The Happening

Twistmeister M. Night Shyamalan returns

Once in a while, you wonder how a massively high profile film made it past the rigours of audience testing, focus groups and other in-depth analysis. The Happening is a case in point. It’s a weird film, one that you would expect some of its individuality to have been kicked away in search of a more obviously commercial endeavour.

America’s northeast is experiencing an unusual phenomena of strange behaviour followed by mass suicide. The news channels are quick to attribute blame for these events to terrorist activity. Science teacher Elliot Moore (Mark Wahlberg) and his wife Alma (Zooey Deschanel) attempt to survive until the situation passes.

The Happening is mostly peculiar for the manner in which the films passes by with sufficient interest to engage your attention, while at the same time being so utterly ludicrous that you can’t fail to avoid realising that it’s not any good. The initial premise does indeed promise much; the sense of bewilderment at what exactly is occurring is enticing and the creepiness and execution of each affected citizen’s demise is compelling.

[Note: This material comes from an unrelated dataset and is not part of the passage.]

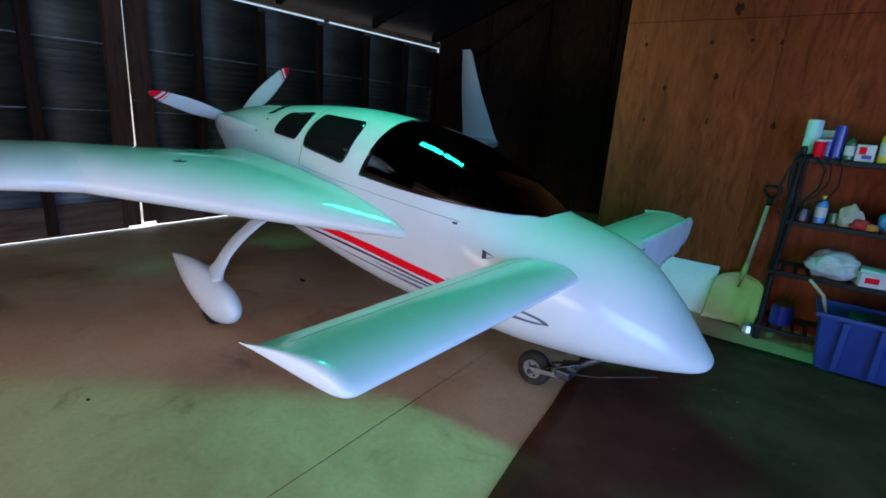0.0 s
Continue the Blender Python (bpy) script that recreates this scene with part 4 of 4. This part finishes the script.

But as the film progresses, the film’s unusual circumstances become swamped by cinematic moments so odd you can’t quite believe they’re happening. At one stage a news report shows a man at a zoo trying to provoke the lions into attacking him. “What kind of terrorists are these?” questions a news anchor in a moment so Chris Morris that you suspect it was lifted directly from the deleted scenes of a Brasseye DVD. The couple also encounter a soldier who has just realised that almost every road around him is surrounded by unexplainable death and yet he acts like a character from Sergeant Bilko. Meanwhile, Deschanel pulls the same face of wide-eyed horror for the entire film, a stance that could well prove to be acting’s greatest danger to eyesight since Malcolm McDowell’s infamous scene in A Clockwork Orange. Is the acting deliberately hokey as a homage to a fifties b-movie?

If that’s not enough, M. Night Shyamalan lays down his environmental concerns with all the subtlety of attempting to destroy a garden shed with a nuclear warhead. To a backdrop of cooling towers pumping out pollution and plants mass produced in artificial biospheres, we find Wahlberg and chums running away from the wind. This is no way to initiate a credible discussion on global warming and mankind’s impact upon the planet.

And yet, despite everything, The Happening remains on the right side of viewable. The cause is kept mysterious enough to maintain a hope of a satisfactory conclusion and the fate of Elliot and Alma provides sufficient dramatic ammunition. And even if you hate the entire film, it’ll provide another point of entertainment while debating Shyamalan’s career trajectory.